§ Data shown
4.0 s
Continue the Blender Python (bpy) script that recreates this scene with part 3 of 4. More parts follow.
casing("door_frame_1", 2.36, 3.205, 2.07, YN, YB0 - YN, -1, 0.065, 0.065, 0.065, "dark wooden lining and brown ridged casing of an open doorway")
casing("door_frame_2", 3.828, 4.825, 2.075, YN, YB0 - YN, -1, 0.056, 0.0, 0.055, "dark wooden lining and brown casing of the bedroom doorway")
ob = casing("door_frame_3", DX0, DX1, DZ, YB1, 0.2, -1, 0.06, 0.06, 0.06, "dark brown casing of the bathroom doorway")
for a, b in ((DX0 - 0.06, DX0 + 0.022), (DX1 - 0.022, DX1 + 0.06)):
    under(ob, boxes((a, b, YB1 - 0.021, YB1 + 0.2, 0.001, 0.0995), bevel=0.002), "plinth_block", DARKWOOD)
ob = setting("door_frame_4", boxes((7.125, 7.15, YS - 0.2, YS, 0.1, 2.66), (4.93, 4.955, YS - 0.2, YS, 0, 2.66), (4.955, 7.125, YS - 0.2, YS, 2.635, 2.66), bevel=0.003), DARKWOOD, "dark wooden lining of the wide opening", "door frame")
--
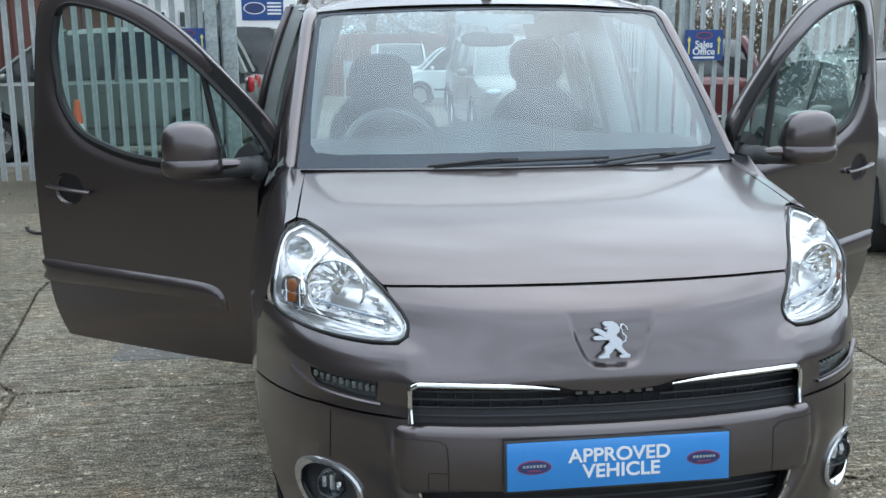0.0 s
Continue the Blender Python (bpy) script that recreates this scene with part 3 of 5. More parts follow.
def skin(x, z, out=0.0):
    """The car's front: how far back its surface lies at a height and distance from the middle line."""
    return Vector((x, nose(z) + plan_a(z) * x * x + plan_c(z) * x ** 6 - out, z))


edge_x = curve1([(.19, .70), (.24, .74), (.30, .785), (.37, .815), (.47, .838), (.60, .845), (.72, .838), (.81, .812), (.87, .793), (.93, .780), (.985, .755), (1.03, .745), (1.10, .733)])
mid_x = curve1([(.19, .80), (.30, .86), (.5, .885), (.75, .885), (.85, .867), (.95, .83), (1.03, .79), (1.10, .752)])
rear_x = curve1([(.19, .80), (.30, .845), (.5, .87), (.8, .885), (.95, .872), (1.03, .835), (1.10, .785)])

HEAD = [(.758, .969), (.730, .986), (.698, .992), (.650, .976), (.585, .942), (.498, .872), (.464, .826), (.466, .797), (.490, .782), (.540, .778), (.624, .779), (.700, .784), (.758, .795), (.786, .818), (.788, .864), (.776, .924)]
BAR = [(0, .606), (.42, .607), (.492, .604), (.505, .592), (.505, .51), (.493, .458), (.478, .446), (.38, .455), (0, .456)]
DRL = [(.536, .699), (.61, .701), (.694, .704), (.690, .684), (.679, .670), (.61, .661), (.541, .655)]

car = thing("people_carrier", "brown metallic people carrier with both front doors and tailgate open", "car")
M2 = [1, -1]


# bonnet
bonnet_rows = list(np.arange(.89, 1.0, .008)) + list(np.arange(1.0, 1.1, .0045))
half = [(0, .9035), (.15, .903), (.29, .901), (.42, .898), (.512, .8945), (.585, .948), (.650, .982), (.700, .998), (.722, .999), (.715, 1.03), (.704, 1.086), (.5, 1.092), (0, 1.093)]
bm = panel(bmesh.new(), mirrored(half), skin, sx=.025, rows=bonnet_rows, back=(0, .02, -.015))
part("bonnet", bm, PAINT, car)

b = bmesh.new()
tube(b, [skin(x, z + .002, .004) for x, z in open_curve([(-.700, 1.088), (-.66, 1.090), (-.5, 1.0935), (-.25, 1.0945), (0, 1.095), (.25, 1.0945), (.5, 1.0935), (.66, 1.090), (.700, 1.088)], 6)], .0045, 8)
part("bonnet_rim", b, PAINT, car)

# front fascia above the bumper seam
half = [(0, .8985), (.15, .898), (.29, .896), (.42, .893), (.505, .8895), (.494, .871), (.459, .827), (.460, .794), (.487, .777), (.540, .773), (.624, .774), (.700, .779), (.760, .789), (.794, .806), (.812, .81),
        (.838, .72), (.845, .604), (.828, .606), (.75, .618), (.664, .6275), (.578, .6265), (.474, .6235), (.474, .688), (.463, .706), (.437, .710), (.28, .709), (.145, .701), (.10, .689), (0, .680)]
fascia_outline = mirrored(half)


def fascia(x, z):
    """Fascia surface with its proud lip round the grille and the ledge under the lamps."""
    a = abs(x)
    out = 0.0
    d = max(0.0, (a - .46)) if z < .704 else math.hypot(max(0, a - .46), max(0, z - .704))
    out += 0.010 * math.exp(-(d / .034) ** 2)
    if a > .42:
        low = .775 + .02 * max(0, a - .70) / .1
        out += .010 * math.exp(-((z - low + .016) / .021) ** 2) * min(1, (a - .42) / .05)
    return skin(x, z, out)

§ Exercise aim
Retype the records above, but only those lines that fall between the line containing "5. More parts follow." and the line containing "(1.03, .835), (1.10, .785)])", with both of those lines included, exactly as written.

§ Answer to this exercise
Continue the Blender Python (bpy) script that recreates this scene with part 3 of 5. More parts follow.
def skin(x, z, out=0.0):
    """The car's front: how far back its surface lies at a height and distance from the middle line."""
    return Vector((x, nose(z) + plan_a(z) * x * x + plan_c(z) * x ** 6 - out, z))


edge_x = curve1([(.19, .70), (.24, .74), (.30, .785), (.37, .815), (.47, .838), (.60, .845), (.72, .838), (.81, .812), (.87, .793), (.93, .780), (.985, .755), (1.03, .745), (1.10, .733)])
mid_x = curve1([(.19, .80), (.30, .86), (.5, .885), (.75, .885), (.85, .867), (.95, .83), (1.03, .79), (1.10, .752)])
rear_x = curve1([(.19, .80), (.30, .845), (.5, .87), (.8, .885), (.95, .872), (1.03, .835), (1.10, .785)])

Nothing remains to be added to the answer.